[EM] IRV inconsistency

Markus Schulze schulze at sol.physik.tu-berlin.de
Wed May 16 14:21:32 PDT 2001


Dear Forest,

you wrote (15 May 2001):
> When there is no Condorcet winner in either of the precincts (or
> in the dominant precinct) then there is a fundamental ambiguity
> (i.e. lack of information) that even preserving all of the available
> information may not resolve except by combining the results, which
> may give a surer result, but not always one that is totally without
> ambiguity. This does not contradict common sense.

You wrote (15 May 2001):
> It is only in the fundamentally ambiguous (no CW) cases that
> Condorcet methods fail these criteria, while IRV fails without
> provocation or mitigating circumstances, as I have shown in other
> postings.

You wrote (16 May 2001):
> A Condorcet failure of consistency will only be in the case when
> one or more of the two precincts fails to have a Condorcet winner.

You wrote (16 May 2001):
> Any Condorcet method that fails the RSC does so only in cases
> where there is no Condorcet Winner.

I see the danger that you formulate your desiderata in such a
manner that they are either meaningless (when the reader doesn't
consider the Condorcet criterion important) or trivial (when the
reader considers the Condorcet criterion important).
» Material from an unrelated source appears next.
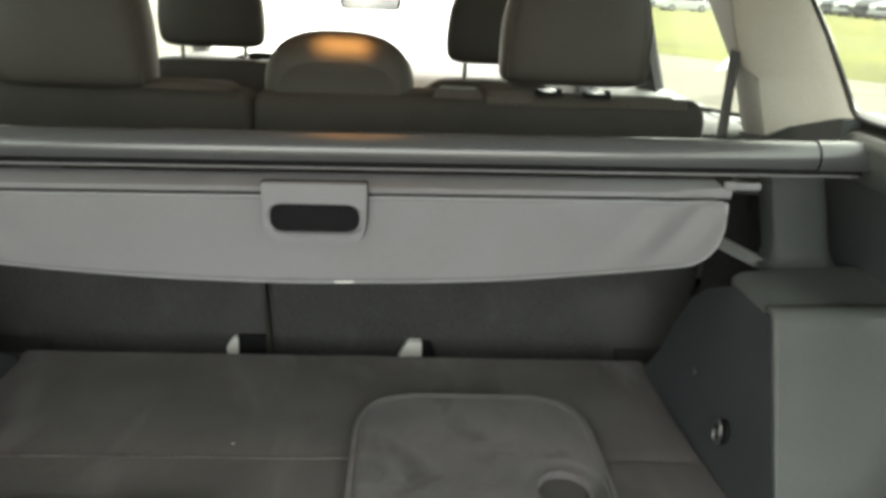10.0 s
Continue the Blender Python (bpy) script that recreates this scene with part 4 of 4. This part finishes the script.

It doesn't make much sense to criticize IRV for violating the
consistency criterion and then to promote Condorcet methods and
to say that a violation of the consistency criterion is not a
problem when the used election method meets the Condorcet criterion.
And it doesn't make much sense to criticize IRV for violating
reversal symmetry and then to promote a Condorcet method that
violates reversal symmetry and to say that a violation of reversal
symmetry is not a problem when the used election method meets the
Condorcet criterion. As Blake Cretney wrote to Mike Ossipoff
(16 Apr 2001):

> You must admit that if you rail against IRV's non-monotonicity,
> and then propose a method that is non-monotonic, you're going to
> run into some rhetorical problems.